Bottomline, while going through a divorce proceeding can be emotionally challenging for both spouses, the issue of property share distribution can be very difficult to navigate considering that courts in resolving such disputes (unlike our court here) also look to the station in life of the non-paying spouse pre-divorce when computing an equitable property share distribution which makes pre-nuptial agreements a safe option for some couples in avoiding huge financial burdens and consequences associated with divorce, again, more pronounced in developed societies from where our courts borrow precedent as is clear from the look of the cases and authorities that court considered in its opinion.

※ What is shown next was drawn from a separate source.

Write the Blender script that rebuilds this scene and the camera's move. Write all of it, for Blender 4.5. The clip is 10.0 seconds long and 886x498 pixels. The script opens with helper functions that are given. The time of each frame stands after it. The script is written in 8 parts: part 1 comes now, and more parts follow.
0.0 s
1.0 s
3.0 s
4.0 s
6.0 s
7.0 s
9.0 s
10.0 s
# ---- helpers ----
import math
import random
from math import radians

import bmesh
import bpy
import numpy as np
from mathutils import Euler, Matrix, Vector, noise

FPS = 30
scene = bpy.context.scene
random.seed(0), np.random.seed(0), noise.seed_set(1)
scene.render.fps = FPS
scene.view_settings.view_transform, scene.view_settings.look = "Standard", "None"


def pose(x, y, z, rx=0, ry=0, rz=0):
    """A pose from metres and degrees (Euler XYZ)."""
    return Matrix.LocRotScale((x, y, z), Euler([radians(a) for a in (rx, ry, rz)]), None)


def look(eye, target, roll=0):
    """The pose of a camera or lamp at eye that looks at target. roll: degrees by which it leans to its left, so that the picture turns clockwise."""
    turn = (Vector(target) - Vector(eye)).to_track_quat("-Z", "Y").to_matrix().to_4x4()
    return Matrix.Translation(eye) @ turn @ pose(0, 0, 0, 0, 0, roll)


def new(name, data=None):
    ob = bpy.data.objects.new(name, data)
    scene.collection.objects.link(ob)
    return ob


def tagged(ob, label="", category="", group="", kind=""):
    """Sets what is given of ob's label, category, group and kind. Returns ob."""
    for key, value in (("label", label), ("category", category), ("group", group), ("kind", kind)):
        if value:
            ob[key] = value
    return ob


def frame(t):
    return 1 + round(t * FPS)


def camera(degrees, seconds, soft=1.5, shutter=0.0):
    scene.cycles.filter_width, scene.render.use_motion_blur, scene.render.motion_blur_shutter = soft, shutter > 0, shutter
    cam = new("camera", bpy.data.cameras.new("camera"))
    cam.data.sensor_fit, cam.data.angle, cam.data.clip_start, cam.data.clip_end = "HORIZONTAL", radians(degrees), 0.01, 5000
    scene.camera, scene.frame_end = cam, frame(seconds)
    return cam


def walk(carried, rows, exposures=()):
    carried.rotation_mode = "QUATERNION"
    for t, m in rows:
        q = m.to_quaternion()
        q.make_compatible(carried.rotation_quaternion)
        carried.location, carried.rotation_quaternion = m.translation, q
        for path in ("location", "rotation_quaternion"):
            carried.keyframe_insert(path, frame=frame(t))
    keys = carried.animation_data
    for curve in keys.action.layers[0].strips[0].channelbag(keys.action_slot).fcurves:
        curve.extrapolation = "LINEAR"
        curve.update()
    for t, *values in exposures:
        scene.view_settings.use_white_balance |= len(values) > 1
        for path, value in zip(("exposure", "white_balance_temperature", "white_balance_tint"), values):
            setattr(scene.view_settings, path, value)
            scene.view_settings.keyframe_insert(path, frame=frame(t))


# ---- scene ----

For the sake of correcting a misstatement of the law and contributing to precedent-setting decisions, it is important in my view that the law be properly applied by rescinding and repudiating in part the position reached by the appellate court, which may seriously impair and be a hindrance to couples wishing to divorce yet overburdened by the sheer possibility of minimally sharing in the marital estate, going by the court’s analysis in improperly treating expenses towards educating a non-contributing spouse technically as an advance. Likewise, even our succession law does not treat properties or gifts received inter vivos (during the lifetime of the donor) as an advance to a beneficiary in a property share distribution in an intestate succession unless there’s a clear and written intention by the donor. As lawyers, we have a continuing obligation to set the record straight for the benefit of the law and the public.
James Tamale is an Advocate of the High Court of Uganda. The author makes an express disclaimer that nothing herein contained should be construed as rendering legal advice.